**EXERCISE BRIEF**
Return the listing below unchanged, minus its pictures.

**INFORMATION SUPPLIED**

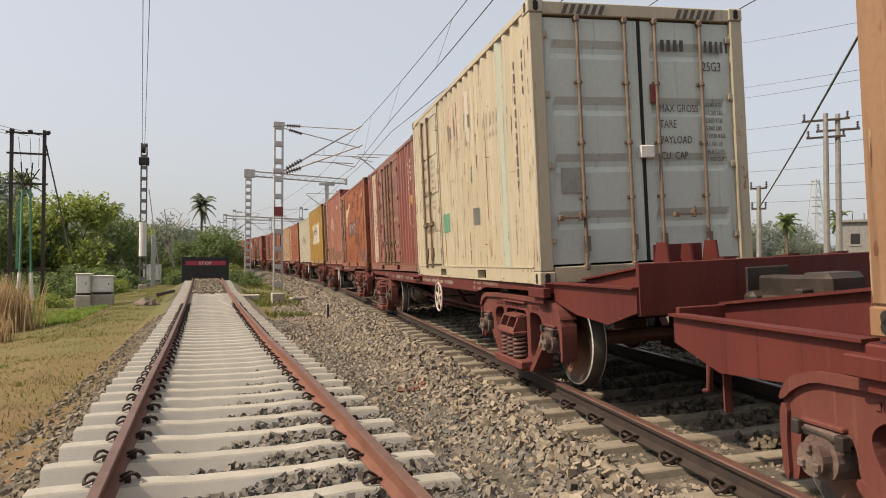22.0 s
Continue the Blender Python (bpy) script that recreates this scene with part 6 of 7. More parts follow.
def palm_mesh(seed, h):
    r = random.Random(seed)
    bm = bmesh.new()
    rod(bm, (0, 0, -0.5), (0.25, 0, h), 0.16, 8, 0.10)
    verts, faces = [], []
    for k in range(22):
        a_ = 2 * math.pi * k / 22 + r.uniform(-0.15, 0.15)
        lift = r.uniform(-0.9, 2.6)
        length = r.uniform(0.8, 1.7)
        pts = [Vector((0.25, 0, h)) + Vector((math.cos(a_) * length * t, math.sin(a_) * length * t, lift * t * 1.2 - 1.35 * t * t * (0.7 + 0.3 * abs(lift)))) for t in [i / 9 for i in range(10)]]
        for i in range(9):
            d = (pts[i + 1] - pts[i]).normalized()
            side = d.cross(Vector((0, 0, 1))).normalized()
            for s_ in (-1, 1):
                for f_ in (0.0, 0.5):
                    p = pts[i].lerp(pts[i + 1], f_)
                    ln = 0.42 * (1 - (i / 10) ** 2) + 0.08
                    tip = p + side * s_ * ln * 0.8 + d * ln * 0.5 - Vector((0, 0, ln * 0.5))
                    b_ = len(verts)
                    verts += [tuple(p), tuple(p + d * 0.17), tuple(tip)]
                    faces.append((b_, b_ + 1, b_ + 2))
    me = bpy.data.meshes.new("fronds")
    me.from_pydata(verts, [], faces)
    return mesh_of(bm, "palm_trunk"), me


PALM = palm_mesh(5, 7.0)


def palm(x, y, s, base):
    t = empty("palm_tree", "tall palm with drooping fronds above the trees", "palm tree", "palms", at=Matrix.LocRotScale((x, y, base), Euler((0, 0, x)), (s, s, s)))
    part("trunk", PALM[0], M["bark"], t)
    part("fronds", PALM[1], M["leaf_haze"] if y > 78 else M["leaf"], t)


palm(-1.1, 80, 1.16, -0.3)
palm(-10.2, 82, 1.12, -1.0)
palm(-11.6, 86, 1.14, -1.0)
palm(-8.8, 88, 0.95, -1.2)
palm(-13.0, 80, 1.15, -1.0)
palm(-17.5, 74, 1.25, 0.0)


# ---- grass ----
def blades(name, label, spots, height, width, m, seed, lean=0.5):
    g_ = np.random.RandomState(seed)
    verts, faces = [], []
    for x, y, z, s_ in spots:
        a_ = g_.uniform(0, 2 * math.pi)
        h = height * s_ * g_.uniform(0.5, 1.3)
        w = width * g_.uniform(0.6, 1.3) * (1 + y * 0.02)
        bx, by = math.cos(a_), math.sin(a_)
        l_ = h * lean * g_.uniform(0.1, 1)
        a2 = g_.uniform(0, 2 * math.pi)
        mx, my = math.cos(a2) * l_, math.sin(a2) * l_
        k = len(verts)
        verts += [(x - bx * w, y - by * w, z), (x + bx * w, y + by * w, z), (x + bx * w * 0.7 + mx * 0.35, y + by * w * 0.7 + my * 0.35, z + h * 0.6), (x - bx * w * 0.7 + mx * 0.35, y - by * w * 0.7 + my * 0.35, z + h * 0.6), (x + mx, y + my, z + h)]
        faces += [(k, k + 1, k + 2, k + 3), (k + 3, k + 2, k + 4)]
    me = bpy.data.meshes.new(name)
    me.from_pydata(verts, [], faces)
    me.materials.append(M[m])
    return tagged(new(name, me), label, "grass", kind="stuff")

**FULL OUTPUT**
22.0 s
Continue the Blender Python (bpy) script that recreates this scene with part 6 of 7. More parts follow.
def palm_mesh(seed, h):
    r = random.Random(seed)
    bm = bmesh.new()
    rod(bm, (0, 0, -0.5), (0.25, 0, h), 0.16, 8, 0.10)
    verts, faces = [], []
    for k in range(22):
        a_ = 2 * math.pi * k / 22 + r.uniform(-0.15, 0.15)
        lift = r.uniform(-0.9, 2.6)
        length = r.uniform(0.8, 1.7)
        pts = [Vector((0.25, 0, h)) + Vector((math.cos(a_) * length * t, math.sin(a_) * length * t, lift * t * 1.2 - 1.35 * t * t * (0.7 + 0.3 * abs(lift)))) for t in [i / 9 for i in range(10)]]
        for i in range(9):
            d = (pts[i + 1] - pts[i]).normalized()
            side = d.cross(Vector((0, 0, 1))).normalized()
            for s_ in (-1, 1):
                for f_ in (0.0, 0.5):
                    p = pts[i].lerp(pts[i + 1], f_)
                    ln = 0.42 * (1 - (i / 10) ** 2) + 0.08
                    tip = p + side * s_ * ln * 0.8 + d * ln * 0.5 - Vector((0, 0, ln * 0.5))
                    b_ = len(verts)
                    verts += [tuple(p), tuple(p + d * 0.17), tuple(tip)]
                    faces.append((b_, b_ + 1, b_ + 2))
    me = bpy.data.meshes.new("fronds")
    me.from_pydata(verts, [], faces)
    return mesh_of(bm, "palm_trunk"), me


PALM = palm_mesh(5, 7.0)


def palm(x, y, s, base):
    t = empty("palm_tree", "tall palm with drooping fronds above the trees", "palm tree", "palms", at=Matrix.LocRotScale((x, y, base), Euler((0, 0, x)), (s, s, s)))
    part("trunk", PALM[0], M["bark"], t)
    part("fronds", PALM[1], M["leaf_haze"] if y > 78 else M["leaf"], t)


palm(-1.1, 80, 1.16, -0.3)
palm(-10.2, 82, 1.12, -1.0)
palm(-11.6, 86, 1.14, -1.0)
palm(-8.8, 88, 0.95, -1.2)
palm(-13.0, 80, 1.15, -1.0)
palm(-17.5, 74, 1.25, 0.0)


# ---- grass ----
def blades(name, label, spots, height, width, m, seed, lean=0.5):
    g_ = np.random.RandomState(seed)
    verts, faces = [], []
    for x, y, z, s_ in spots:
        a_ = g_.uniform(0, 2 * math.pi)
        h = height * s_ * g_.uniform(0.5, 1.3)
        w = width * g_.uniform(0.6, 1.3) * (1 + y * 0.02)
        bx, by = math.cos(a_), math.sin(a_)
        l_ = h * lean * g_.uniform(0.1, 1)
        a2 = g_.uniform(0, 2 * math.pi)
        mx, my = math.cos(a2) * l_, math.sin(a2) * l_
        k = len(verts)
        verts += [(x - bx * w, y - by * w, z), (x + bx * w, y + by * w, z), (x + bx * w * 0.7 + mx * 0.35, y + by * w * 0.7 + my * 0.35, z + h * 0.6), (x - bx * w * 0.7 + mx * 0.35, y - by * w * 0.7 + my * 0.35, z + h * 0.6), (x + mx, y + my, z + h)]
        faces += [(k, k + 1, k + 2, k + 3), (k + 3, k + 2, k + 4)]
    me = bpy.data.meshes.new(name)
    me.from_pydata(verts, [], faces)
    me.materials.append(M[m])
    return tagged(new(name, me), label, "grass", kind="stuff")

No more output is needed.